12/01/2017

Ed van der Elsken: Love on the Left Bank

When first presented with The Relationship brief I have to admit the romantic in me instantly conjured up thoughts of affectionate images of couples by the likes of Doisneau. So it only seemed right that I explore this theme in some way through my research, to see where it leads.

Whilst searching photographs showing couples on various websites I came across a beautiful photograph taken of a sleeping couple in Paris by Ed Van Der Elsken. A Dutch photographer and filmmaker who created the groundbreaking photobook Love on the Left Bank.


Published in 1956, roman-à-clef Love on the Left Bank captures post war Parisian life. A time where the left bank was home to many artists, writers and aesthetes who influenced the cultural agenda of a generation. In the book we see the result of Van Der Elsken following these young bohemian hedonists, with a fictional albeit corny storyline alongside his black and white snapshot images. The story focuses on Ann (represented by Australian artist and dancer Vail Myers) and is narrated by her Mexican lover Manuel, who pines with an unrequited love for her.

The relationships we witness through these raw, often sultry images are those of tangential lovers. There is a real sense of sadness I felt in looking at this tribe of existentialists in Paris. Although they are technically fictional characters within the context of this book, the people in these photographs are real people who aren't helping to stage these photographs in anyway. They really were selling and smoking cannabis, eating very little food and slept on benches, in cinemas and any rooms they could during the daytime hours.

These images are incredibly potent snapshots of postwar Paris showing the reality of the lifestyles of these seemingly jubilant bohemians. The photograph for example where the girl has bitten the ear off of her unfaithful lover shows just how intense the relationships of these hedonists were. It is even more tragic when you learn of how Vali Myers was eventually reunited with Van Der Elsken and told him of how she became an opium addict, two members of the group committed suicide and another ended up in a mental home. The photographs in this book because of this are also a haunting indication of the destruction entering the lives of the real people in these photographs, and Love on the Left Bank is truly a piece that reveals the tragedies captured through the relationships formed in a carefree era.

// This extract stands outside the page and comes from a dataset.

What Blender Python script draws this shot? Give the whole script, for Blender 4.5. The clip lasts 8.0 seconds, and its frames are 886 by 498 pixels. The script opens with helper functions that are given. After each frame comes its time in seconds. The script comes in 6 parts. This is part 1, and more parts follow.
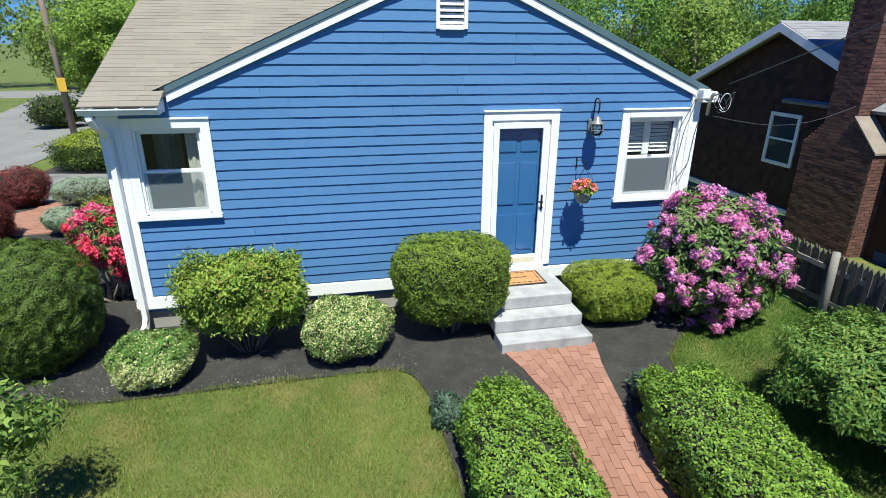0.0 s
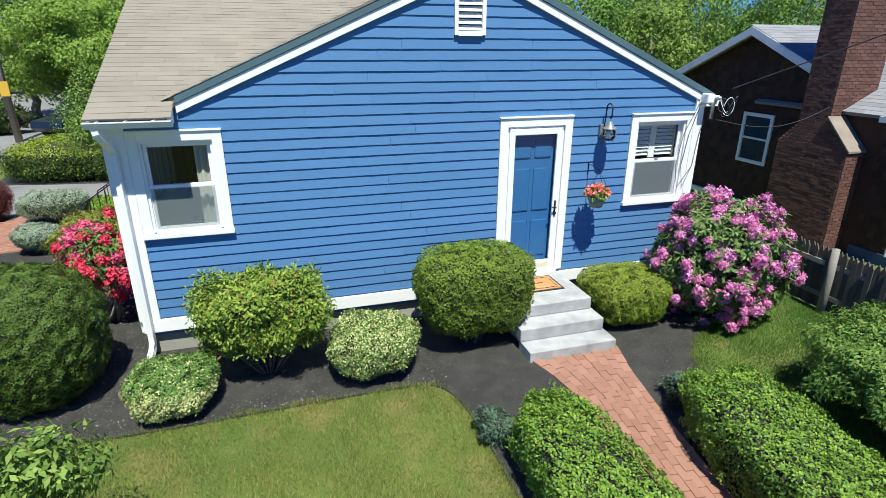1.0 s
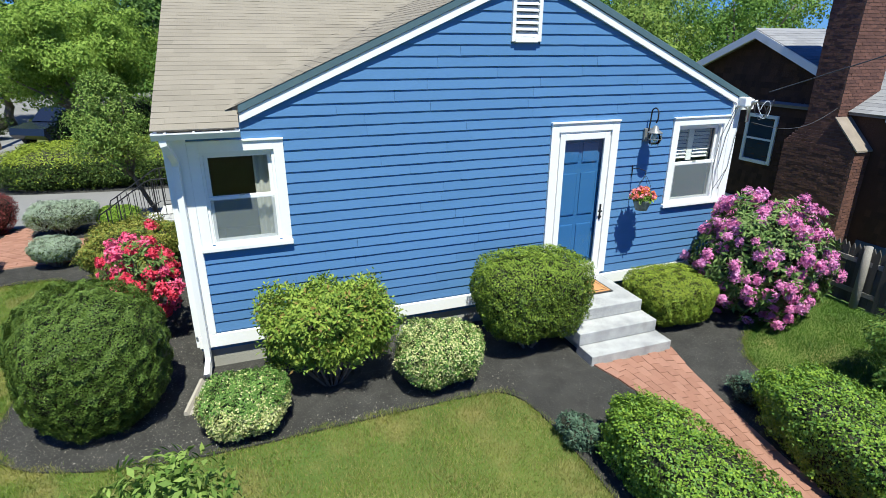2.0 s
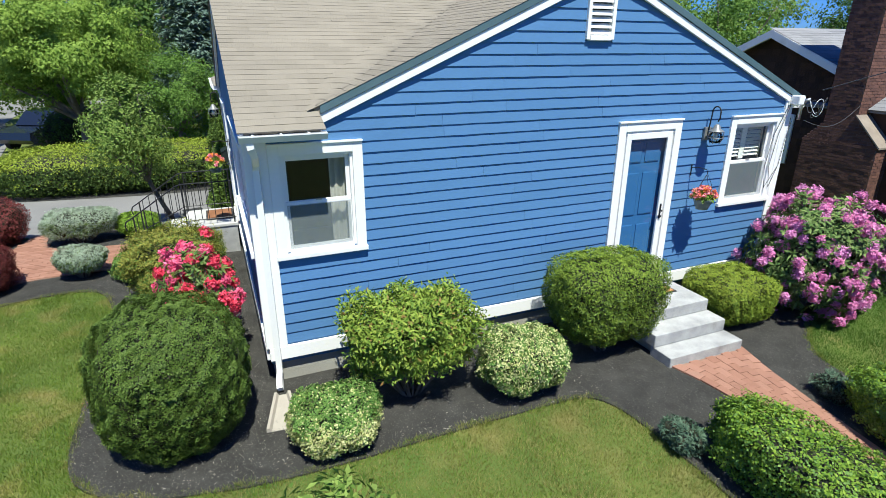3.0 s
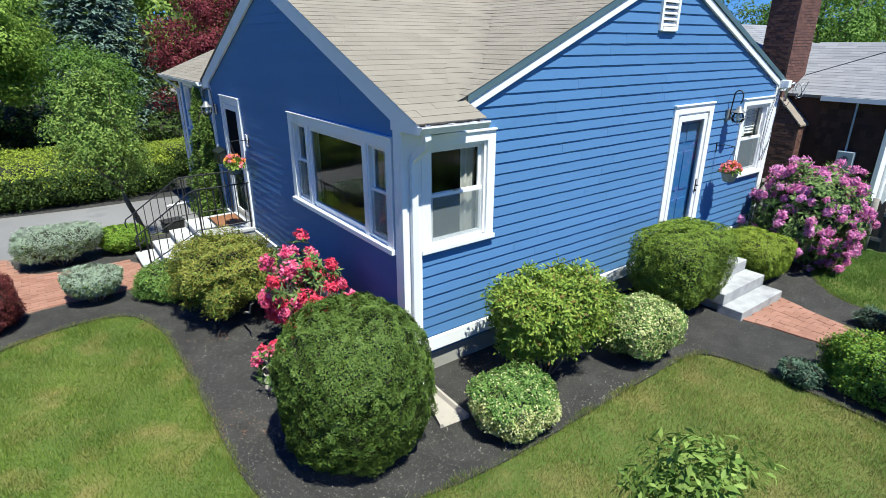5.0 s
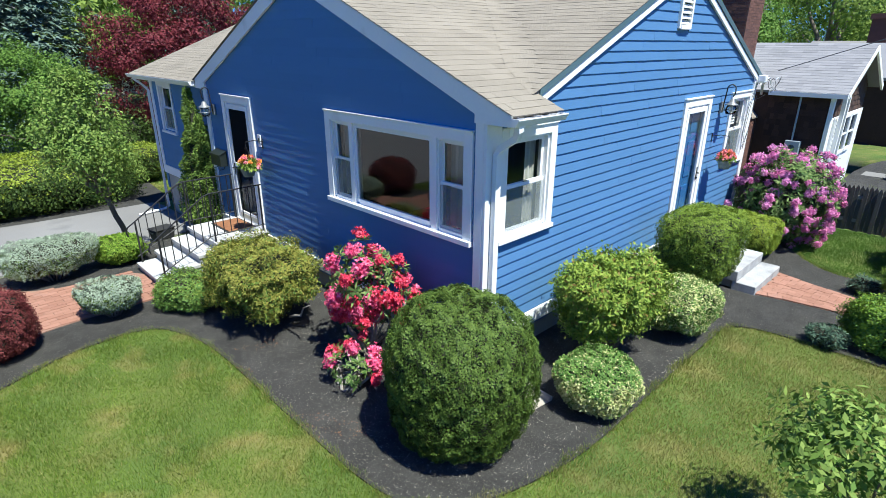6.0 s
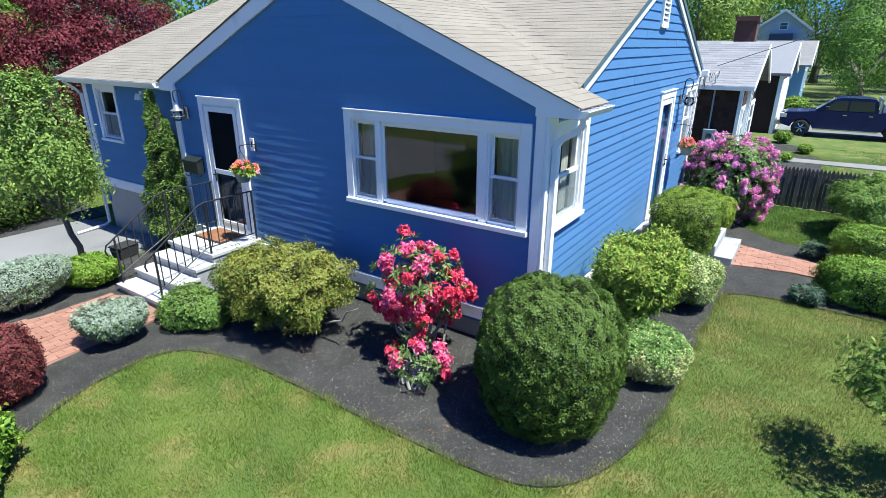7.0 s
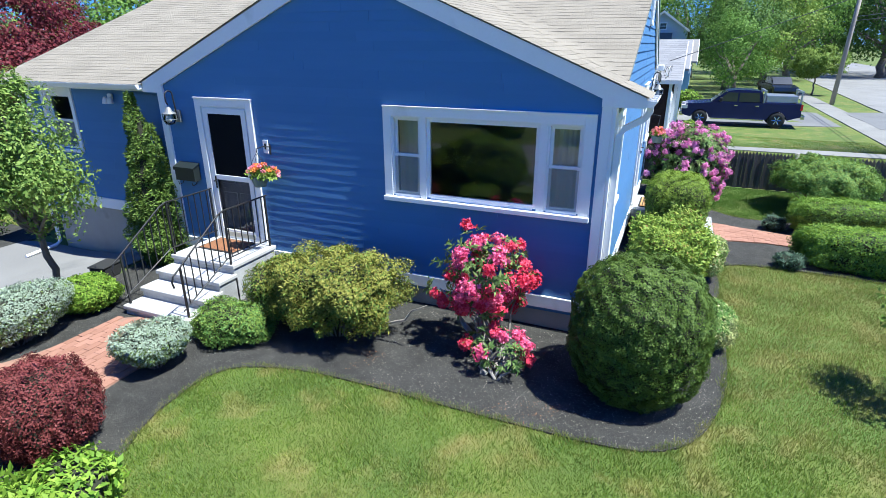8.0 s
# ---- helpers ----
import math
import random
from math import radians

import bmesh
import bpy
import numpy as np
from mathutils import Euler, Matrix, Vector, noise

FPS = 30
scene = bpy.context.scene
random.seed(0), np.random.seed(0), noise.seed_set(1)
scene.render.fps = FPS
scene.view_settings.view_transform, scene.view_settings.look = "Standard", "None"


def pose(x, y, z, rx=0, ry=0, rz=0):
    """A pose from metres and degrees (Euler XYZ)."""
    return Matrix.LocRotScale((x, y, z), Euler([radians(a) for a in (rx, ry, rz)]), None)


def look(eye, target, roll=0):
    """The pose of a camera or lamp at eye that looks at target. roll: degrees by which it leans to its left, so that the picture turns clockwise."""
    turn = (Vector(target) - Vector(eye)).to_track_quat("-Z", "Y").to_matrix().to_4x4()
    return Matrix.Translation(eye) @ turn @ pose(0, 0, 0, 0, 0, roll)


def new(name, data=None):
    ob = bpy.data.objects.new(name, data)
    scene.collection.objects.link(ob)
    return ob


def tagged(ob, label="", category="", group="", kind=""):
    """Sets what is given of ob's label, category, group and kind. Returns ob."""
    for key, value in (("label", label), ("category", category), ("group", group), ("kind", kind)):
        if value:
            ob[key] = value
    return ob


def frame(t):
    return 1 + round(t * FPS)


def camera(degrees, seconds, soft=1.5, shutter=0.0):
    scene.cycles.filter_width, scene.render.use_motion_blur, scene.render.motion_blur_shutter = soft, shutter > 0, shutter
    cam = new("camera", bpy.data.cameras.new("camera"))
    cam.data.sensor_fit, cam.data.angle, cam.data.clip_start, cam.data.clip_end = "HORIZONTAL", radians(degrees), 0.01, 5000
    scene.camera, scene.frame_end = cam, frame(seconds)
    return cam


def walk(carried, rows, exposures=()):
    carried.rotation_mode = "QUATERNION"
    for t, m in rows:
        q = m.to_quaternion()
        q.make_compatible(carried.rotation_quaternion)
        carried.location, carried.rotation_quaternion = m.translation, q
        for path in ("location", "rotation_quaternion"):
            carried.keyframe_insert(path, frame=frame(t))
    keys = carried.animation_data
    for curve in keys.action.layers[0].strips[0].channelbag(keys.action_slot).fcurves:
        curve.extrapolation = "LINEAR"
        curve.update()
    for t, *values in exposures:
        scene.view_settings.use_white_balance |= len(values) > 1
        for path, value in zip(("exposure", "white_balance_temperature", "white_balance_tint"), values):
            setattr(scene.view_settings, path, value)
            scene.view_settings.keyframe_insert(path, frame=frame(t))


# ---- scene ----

“ For making love, i’m looking for 450 francs, All donations are accepted, Don’t Wake Me Up “ - Paris, 1952

Saint Germain des Pres
The photograph above of the couple sleeping is one of my favourite photographs in the book that particularly moves me. Alike the rest of the bohemian tribe shown in Love on the Left Bank, this couple appear to be sleeping rough. With the way they are wearing coats and appear to be sat inside some kind of cafe or bar. Their faces particularly with the sunlight on the man's conveys how exhausted the pair are and that they have been up all night as these people always were with their lifestyles. Despite this the moment we are able to witness here seems so gentle and calm despite their uninhibited way of living. 

What really strikes me in this photograph is the sense of dependency this couple appear to have on one another. These leading lines draw our eyes straight towards them and suggest they are the center of one another's world. The way they equally rest their weight on one another communicates how much they need eachother and that they are all they have. 

Cafe Culture in Bohemian Paris, 1954
Pierre and Paulette (Kiss with Hand Around Cheek), 1951
Without the provided storyline these images show the true nature of the despairing lives of these young Parisian Bohemians in the 1950s. They show the addiction, poverty and vulnerability of these nocturnal free spirits, who all seem dependent on these intense relationships formed in their groups. The gritty snapshot nature of these images pushed the boundaries of documentary photography at that time, in terms of how images of this genre could look and be presented. For me personally what I find inspiring about this photo book is the approach Van Der Elsken took to creating these photographs. He immersed himself within these people who in the images show a lack of awareness whatsoever for the photographer. Most likely because they were comfortable with him and he presented himself in a way that had no professional agenda, much like the people in the photographs themselves. 

Following people is what really has stood out to me in terms of Elsken's approach, that once people stop being hyperaware and conscious of your photographic intensions, they really start to reveal themselves. I have no idea yet what kind of relationships I want to capture through my images but it is becoming clearer to me that in order to get natural images of people interacting, you need to fully immerse yourself in the social situation you find yourself wanting to photograph them in.